───── Information shown
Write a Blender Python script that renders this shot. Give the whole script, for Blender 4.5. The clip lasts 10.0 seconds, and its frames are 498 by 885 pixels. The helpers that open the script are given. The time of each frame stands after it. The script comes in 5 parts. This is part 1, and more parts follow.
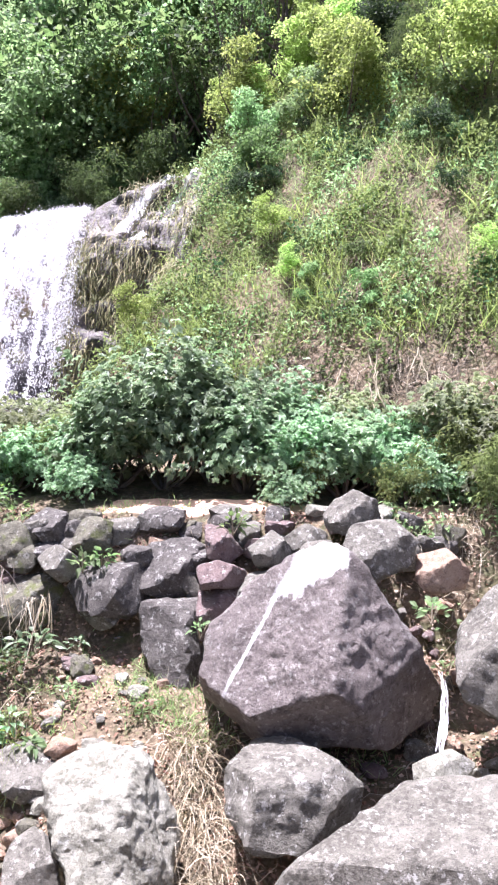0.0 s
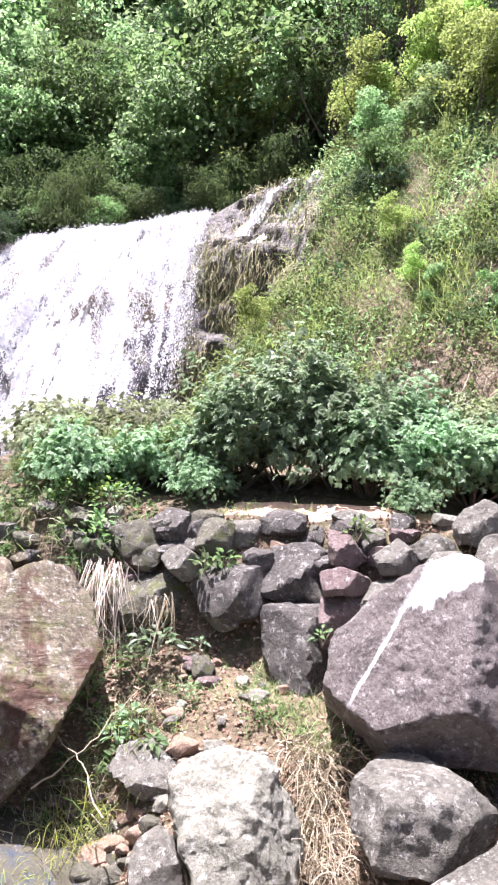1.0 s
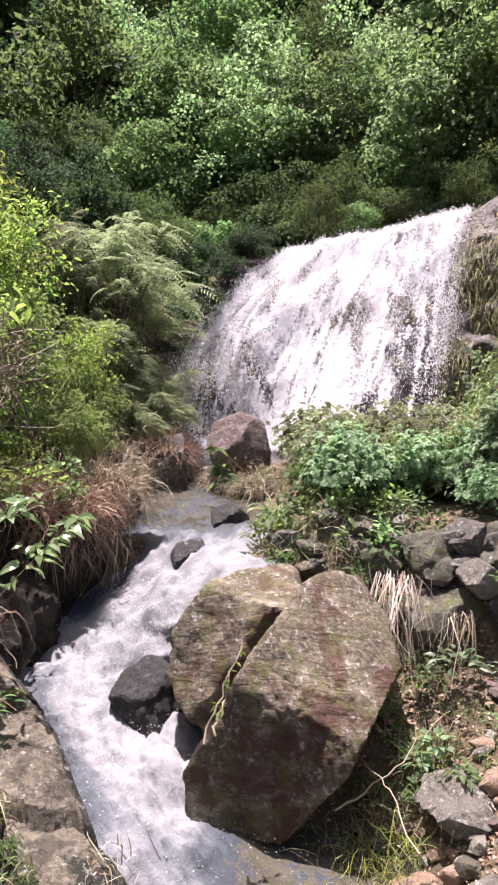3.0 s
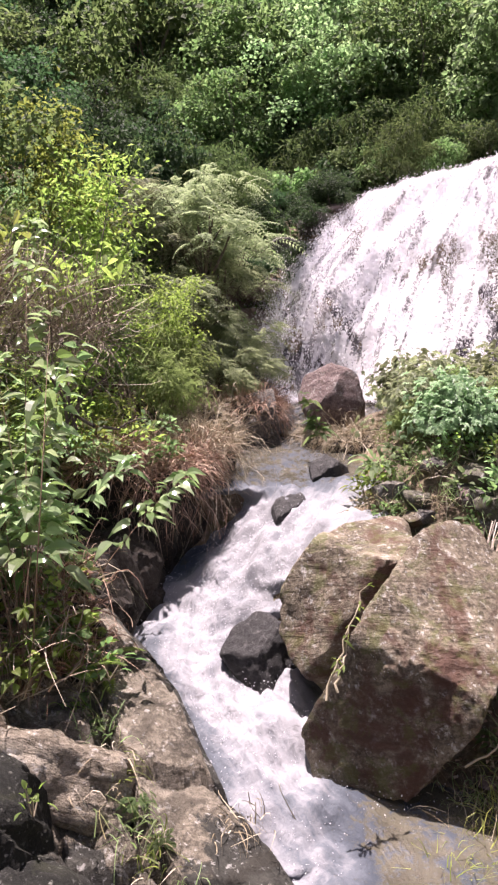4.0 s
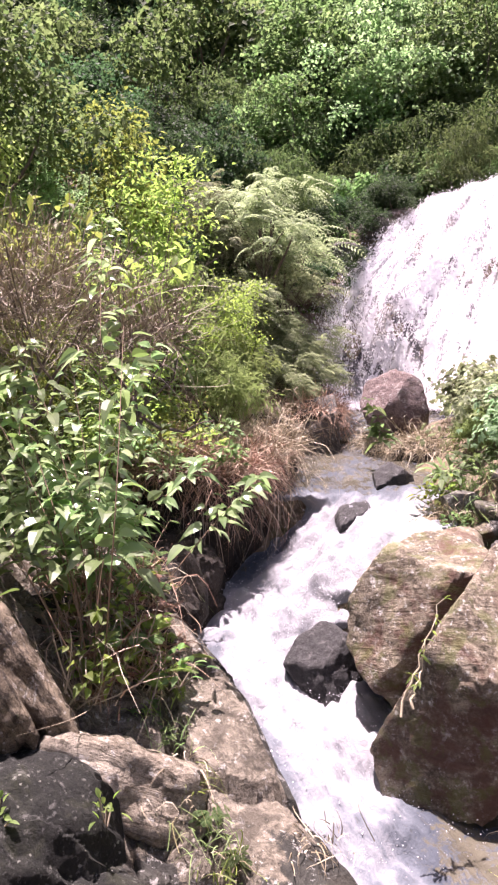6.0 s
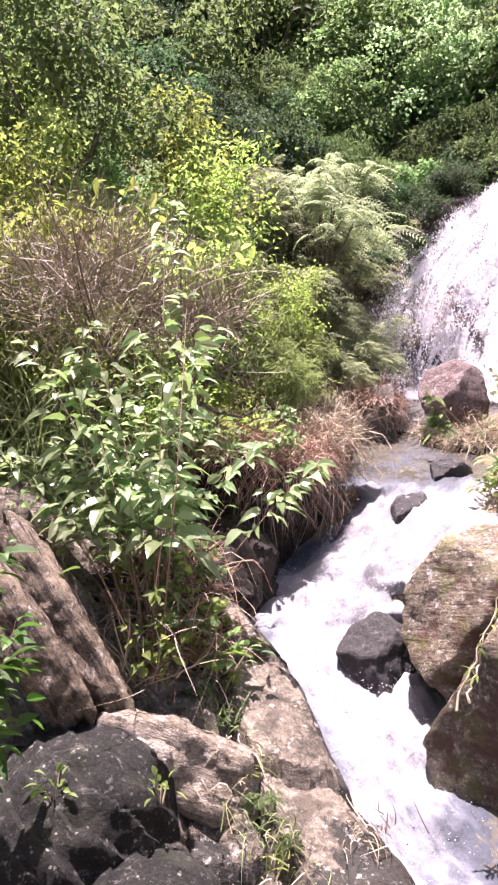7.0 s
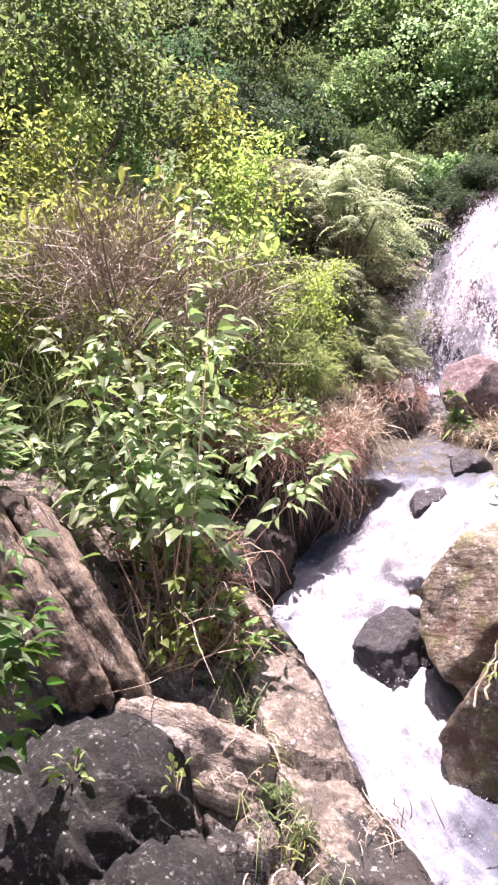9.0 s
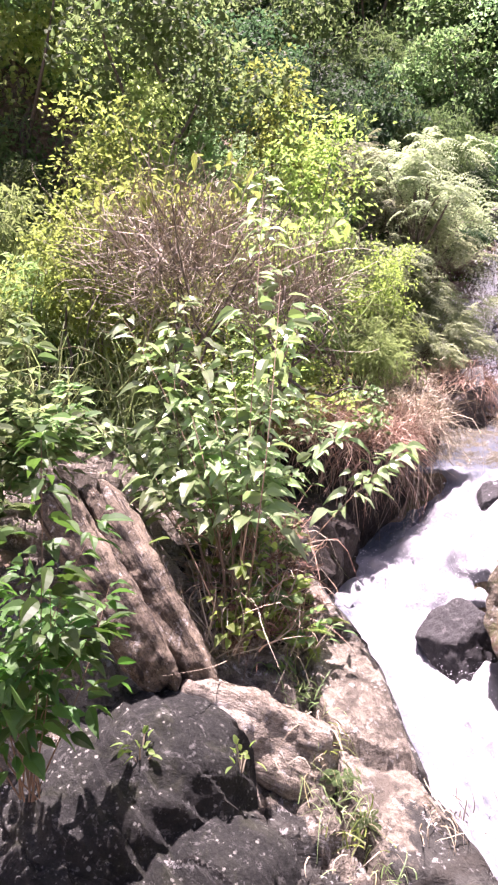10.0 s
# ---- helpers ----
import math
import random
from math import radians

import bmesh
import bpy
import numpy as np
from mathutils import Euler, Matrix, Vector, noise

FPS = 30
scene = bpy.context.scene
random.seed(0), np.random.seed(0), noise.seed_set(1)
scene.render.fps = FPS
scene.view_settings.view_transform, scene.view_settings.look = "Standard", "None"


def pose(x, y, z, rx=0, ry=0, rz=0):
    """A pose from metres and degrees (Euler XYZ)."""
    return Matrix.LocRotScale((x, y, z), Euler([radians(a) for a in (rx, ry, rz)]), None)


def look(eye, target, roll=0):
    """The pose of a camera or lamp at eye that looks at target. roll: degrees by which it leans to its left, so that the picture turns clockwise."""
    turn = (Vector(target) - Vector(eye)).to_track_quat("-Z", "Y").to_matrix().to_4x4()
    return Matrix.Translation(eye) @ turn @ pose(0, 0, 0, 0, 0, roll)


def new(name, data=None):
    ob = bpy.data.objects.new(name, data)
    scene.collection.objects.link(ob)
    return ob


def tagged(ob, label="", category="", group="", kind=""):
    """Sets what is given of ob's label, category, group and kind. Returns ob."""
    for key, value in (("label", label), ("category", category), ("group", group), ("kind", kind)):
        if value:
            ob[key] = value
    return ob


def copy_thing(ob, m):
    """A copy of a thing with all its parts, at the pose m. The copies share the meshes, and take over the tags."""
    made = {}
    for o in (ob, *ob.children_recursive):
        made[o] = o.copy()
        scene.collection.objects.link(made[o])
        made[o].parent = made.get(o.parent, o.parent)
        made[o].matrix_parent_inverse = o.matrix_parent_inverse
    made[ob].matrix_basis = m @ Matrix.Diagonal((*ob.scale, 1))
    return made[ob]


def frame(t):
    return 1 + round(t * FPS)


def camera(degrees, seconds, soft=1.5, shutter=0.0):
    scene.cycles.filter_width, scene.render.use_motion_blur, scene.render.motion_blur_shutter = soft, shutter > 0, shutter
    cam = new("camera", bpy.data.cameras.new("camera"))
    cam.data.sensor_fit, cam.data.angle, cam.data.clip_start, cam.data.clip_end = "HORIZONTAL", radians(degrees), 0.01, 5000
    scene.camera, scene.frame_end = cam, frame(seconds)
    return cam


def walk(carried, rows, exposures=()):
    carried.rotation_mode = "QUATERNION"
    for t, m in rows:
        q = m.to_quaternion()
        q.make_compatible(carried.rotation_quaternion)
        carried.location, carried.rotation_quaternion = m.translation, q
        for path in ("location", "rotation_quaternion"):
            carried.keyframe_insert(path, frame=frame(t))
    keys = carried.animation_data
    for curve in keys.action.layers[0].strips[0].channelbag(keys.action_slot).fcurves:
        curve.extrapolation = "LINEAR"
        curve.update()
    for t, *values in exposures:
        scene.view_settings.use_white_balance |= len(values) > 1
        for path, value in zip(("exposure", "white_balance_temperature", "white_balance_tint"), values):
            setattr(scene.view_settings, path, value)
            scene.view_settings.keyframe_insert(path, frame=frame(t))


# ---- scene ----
──────────
> _Stated goal_: Pictures in the data above should not be copied; transcribe everything else exactly.

> _Output for this task_:
Write a Blender Python script that renders this shot. Give the whole script, for Blender 4.5. The clip lasts 10.0 seconds, and its frames are 498 by 885 pixels. The helpers that open the script are given. The time of each frame stands after it. The script comes in 5 parts. This is part 1, and more parts follow.
0.0 s
1.0 s
3.0 s
4.0 s
6.0 s
7.0 s
9.0 s
10.0 s
# ---- helpers ----
import math
import random
from math import radians

import bmesh
import bpy
import numpy as np
from mathutils import Euler, Matrix, Vector, noise

FPS = 30
scene = bpy.context.scene
random.seed(0), np.random.seed(0), noise.seed_set(1)
scene.render.fps = FPS
scene.view_settings.view_transform, scene.view_settings.look = "Standard", "None"


def pose(x, y, z, rx=0, ry=0, rz=0):
    """A pose from metres and degrees (Euler XYZ)."""
    return Matrix.LocRotScale((x, y, z), Euler([radians(a) for a in (rx, ry, rz)]), None)


def look(eye, target, roll=0):
    """The pose of a camera or lamp at eye that looks at target. roll: degrees by which it leans to its left, so that the picture turns clockwise."""
    turn = (Vector(target) - Vector(eye)).to_track_quat("-Z", "Y").to_matrix().to_4x4()
    return Matrix.Translation(eye) @ turn @ pose(0, 0, 0, 0, 0, roll)


def new(name, data=None):
    ob = bpy.data.objects.new(name, data)
    scene.collection.objects.link(ob)
    return ob


def tagged(ob, label="", category="", group="", kind=""):
    """Sets what is given of ob's label, category, group and kind. Returns ob."""
    for key, value in (("label", label), ("category", category), ("group", group), ("kind", kind)):
        if value:
            ob[key] = value
    return ob


def copy_thing(ob, m):
    """A copy of a thing with all its parts, at the pose m. The copies share the meshes, and take over the tags."""
    made = {}
    for o in (ob, *ob.children_recursive):
        made[o] = o.copy()
        scene.collection.objects.link(made[o])
        made[o].parent = made.get(o.parent, o.parent)
        made[o].matrix_parent_inverse = o.matrix_parent_inverse
    made[ob].matrix_basis = m @ Matrix.Diagonal((*ob.scale, 1))
    return made[ob]


def frame(t):
    return 1 + round(t * FPS)


def camera(degrees, seconds, soft=1.5, shutter=0.0):
    scene.cycles.filter_width, scene.render.use_motion_blur, scene.render.motion_blur_shutter = soft, shutter > 0, shutter
    cam = new("camera", bpy.data.cameras.new("camera"))
    cam.data.sensor_fit, cam.data.angle, cam.data.clip_start, cam.data.clip_end = "HORIZONTAL", radians(degrees), 0.01, 5000
    scene.camera, scene.frame_end = cam, frame(seconds)
    return cam


def walk(carried, rows, exposures=()):
    carried.rotation_mode = "QUATERNION"
    for t, m in rows:
        q = m.to_quaternion()
        q.make_compatible(carried.rotation_quaternion)
        carried.location, carried.rotation_quaternion = m.translation, q
        for path in ("location", "rotation_quaternion"):
            carried.keyframe_insert(path, frame=frame(t))
    keys = carried.animation_data
    for curve in keys.action.layers[0].strips[0].channelbag(keys.action_slot).fcurves:
        curve.extrapolation = "LINEAR"
        curve.update()
    for t, *values in exposures:
        scene.view_settings.use_white_balance |= len(values) > 1
        for path, value in zip(("exposure", "white_balance_temperature", "white_balance_tint"), values):
            setattr(scene.view_settings, path, value)
            scene.view_settings.keyframe_insert(path, frame=frame(t))


# ---- scene ----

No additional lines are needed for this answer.